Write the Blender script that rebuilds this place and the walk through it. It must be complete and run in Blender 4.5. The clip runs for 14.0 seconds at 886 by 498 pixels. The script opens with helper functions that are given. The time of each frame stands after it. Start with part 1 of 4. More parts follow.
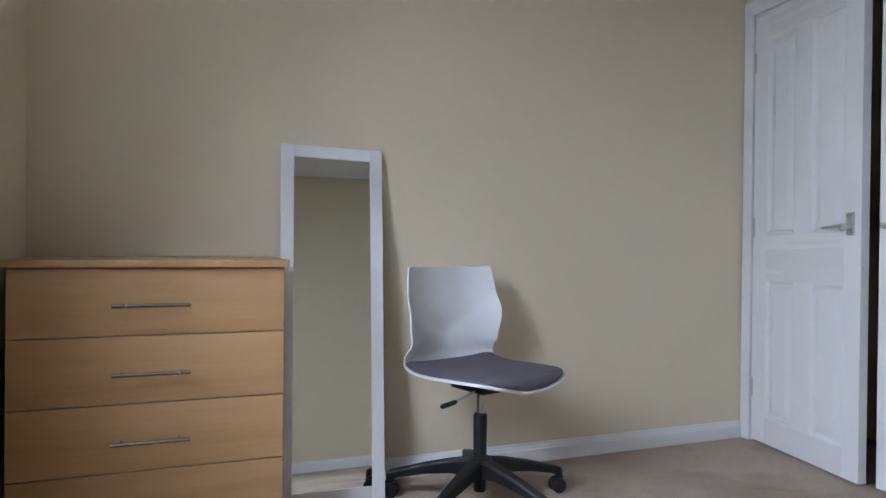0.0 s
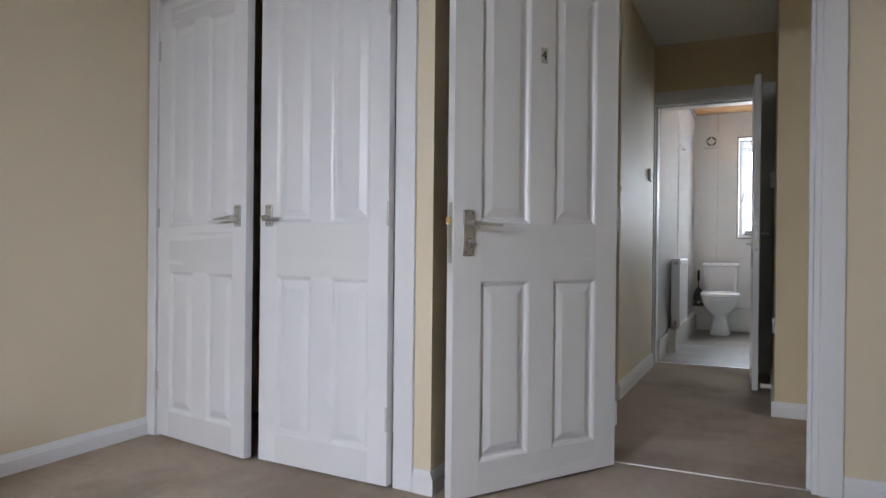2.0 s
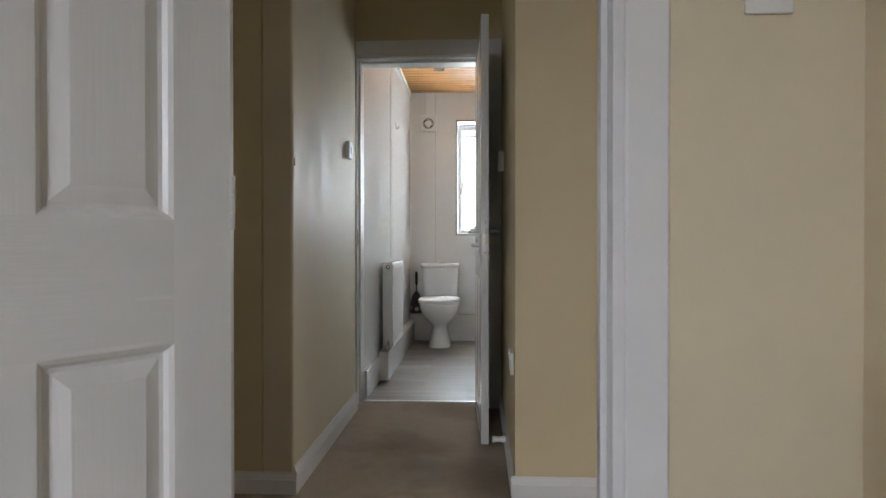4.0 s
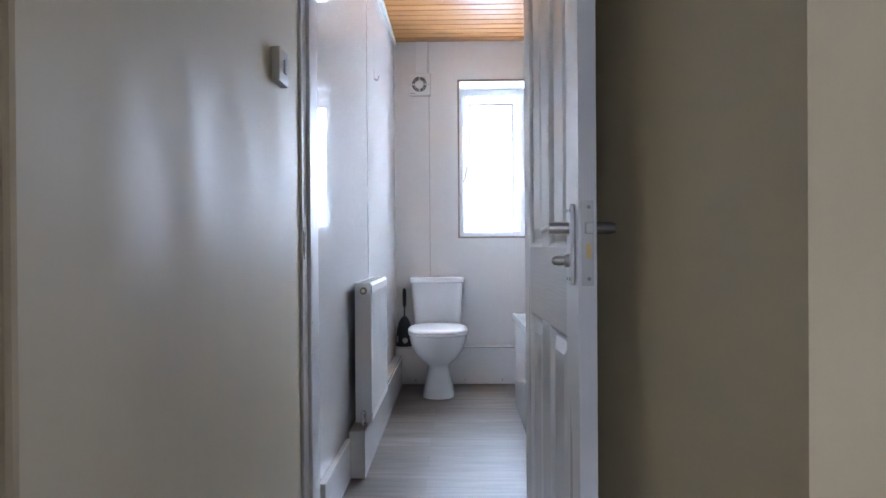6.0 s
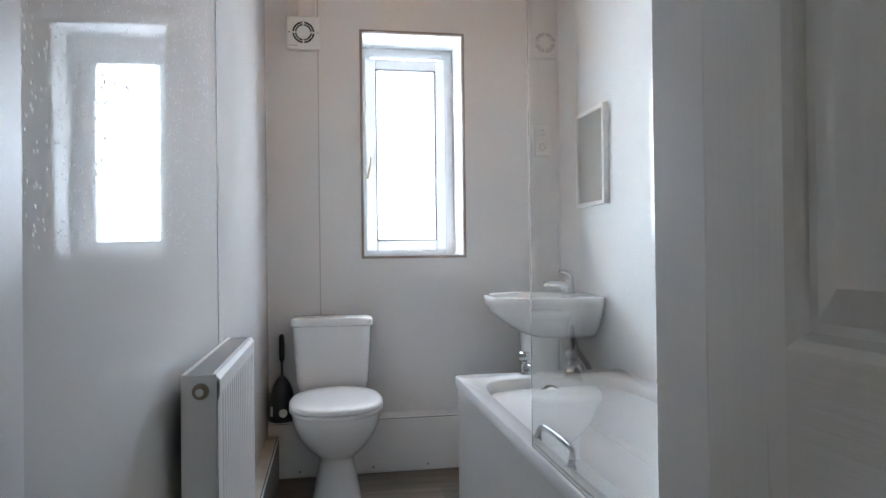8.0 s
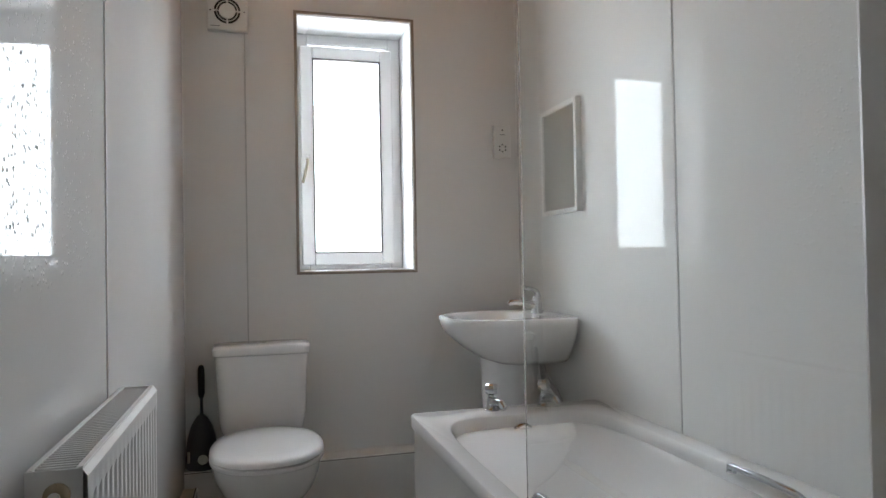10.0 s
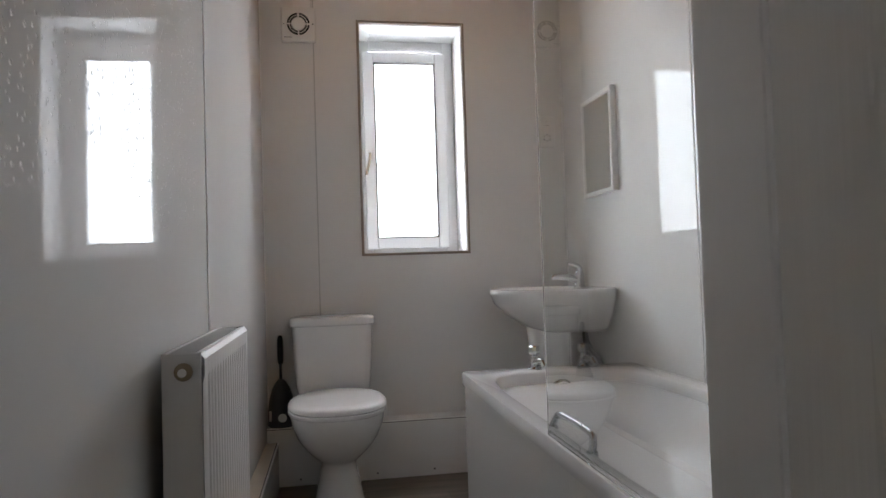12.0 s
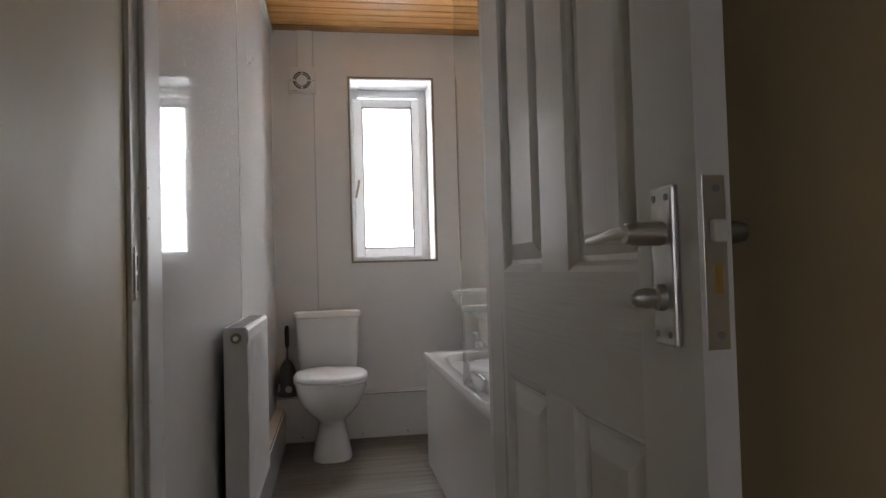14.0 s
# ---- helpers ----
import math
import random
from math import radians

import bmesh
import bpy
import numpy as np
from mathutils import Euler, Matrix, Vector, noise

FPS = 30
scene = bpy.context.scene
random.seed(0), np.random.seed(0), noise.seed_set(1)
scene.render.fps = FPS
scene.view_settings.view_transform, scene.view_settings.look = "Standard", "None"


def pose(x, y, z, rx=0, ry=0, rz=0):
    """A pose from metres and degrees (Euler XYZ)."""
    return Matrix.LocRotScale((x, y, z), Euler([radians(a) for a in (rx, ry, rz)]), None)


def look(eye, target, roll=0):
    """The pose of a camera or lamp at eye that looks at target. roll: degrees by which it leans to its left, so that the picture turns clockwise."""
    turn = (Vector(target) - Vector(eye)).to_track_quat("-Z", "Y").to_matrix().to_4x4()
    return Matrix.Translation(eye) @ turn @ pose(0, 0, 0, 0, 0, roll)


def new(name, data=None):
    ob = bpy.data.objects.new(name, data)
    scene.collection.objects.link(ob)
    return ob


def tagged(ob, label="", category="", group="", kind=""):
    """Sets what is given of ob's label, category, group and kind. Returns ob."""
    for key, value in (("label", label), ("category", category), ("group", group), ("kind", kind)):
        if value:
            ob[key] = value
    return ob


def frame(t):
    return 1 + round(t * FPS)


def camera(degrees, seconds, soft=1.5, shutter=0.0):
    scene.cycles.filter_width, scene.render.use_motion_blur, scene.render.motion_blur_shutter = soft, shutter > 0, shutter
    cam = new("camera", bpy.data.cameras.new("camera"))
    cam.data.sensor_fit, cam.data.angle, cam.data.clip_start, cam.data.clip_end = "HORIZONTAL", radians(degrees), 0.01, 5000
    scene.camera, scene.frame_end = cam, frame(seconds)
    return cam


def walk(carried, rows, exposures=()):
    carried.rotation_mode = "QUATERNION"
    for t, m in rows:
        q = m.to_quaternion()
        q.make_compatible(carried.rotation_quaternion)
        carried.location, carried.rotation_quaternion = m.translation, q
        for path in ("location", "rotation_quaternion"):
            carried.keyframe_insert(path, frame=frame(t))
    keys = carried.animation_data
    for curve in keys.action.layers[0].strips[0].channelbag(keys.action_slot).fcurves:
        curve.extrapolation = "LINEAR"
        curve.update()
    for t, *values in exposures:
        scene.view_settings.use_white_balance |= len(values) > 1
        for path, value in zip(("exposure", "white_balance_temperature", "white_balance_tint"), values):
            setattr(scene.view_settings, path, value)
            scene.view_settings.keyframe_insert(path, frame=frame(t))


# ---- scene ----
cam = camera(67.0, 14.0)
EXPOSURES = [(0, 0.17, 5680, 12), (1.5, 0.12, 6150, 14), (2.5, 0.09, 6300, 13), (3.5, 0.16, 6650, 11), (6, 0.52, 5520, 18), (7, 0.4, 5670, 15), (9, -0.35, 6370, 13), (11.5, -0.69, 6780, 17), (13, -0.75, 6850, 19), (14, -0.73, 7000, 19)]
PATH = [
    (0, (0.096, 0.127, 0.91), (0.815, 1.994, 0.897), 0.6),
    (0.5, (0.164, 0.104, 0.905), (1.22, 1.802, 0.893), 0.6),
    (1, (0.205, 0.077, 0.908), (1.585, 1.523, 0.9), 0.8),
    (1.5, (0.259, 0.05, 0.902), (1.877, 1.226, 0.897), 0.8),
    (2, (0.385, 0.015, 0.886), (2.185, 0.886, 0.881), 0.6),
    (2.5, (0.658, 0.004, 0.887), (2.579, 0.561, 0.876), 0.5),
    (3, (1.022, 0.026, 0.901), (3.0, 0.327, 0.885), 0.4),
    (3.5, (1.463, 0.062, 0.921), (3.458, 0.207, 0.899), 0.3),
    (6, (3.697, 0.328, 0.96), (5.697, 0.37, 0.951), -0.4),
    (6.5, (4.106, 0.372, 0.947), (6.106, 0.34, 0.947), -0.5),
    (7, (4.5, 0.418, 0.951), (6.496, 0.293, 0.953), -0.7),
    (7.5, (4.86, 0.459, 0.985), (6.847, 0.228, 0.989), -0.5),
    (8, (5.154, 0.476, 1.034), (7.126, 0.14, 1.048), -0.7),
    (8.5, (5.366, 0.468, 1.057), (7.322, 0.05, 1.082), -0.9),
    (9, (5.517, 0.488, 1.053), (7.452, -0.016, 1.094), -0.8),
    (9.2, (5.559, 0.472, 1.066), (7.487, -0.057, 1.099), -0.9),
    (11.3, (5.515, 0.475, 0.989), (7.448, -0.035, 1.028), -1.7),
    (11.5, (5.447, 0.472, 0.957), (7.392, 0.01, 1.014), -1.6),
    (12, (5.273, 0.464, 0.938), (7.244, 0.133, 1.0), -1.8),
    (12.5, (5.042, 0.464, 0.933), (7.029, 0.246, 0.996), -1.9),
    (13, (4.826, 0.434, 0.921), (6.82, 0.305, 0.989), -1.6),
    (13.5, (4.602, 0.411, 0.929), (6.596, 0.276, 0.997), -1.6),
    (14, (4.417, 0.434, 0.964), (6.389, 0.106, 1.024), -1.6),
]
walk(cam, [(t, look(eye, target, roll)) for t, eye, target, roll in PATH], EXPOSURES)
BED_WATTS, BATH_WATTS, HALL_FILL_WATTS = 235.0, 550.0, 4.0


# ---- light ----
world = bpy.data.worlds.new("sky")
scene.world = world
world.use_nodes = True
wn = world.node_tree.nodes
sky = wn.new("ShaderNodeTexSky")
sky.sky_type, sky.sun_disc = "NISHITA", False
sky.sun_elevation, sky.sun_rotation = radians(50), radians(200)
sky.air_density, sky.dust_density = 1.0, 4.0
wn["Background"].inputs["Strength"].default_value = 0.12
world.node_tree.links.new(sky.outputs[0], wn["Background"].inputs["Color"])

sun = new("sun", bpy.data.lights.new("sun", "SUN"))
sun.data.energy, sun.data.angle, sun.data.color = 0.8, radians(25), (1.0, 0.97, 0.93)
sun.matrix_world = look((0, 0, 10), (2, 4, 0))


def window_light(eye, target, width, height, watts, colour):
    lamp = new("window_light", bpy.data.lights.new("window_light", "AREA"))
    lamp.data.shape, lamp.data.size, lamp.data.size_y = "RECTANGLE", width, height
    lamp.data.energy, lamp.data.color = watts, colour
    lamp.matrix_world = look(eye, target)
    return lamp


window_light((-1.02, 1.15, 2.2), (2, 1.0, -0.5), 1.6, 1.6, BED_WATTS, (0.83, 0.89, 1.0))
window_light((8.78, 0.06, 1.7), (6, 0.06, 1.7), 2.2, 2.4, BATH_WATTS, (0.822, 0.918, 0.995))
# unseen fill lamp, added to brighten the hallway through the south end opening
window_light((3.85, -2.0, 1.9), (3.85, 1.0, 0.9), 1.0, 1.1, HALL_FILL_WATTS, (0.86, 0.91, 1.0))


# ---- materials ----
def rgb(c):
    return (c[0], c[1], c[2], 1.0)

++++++

> **What is being asked**
Give again only the lines from the one bearing "carried.location, carried.rotation_quaternion = m.translation, q" through the one bearing "scene.view_settings.keyframe_insert(path, frame=frame(t))", exactly as they stand.

> **Solution to this problem**
        carried.location, carried.rotation_quaternion = m.translation, q
        for path in ("location", "rotation_quaternion"):
            carried.keyframe_insert(path, frame=frame(t))
    keys = carried.animation_data
    for curve in keys.action.layers[0].strips[0].channelbag(keys.action_slot).fcurves:
        curve.extrapolation = "LINEAR"
        curve.update()
    for t, *values in exposures:
        scene.view_settings.use_white_balance |= len(values) > 1
        for path, value in zip(("exposure", "white_balance_temperature", "white_balance_tint"), values):
            setattr(scene.view_settings, path, value)
            scene.view_settings.keyframe_insert(path, frame=frame(t))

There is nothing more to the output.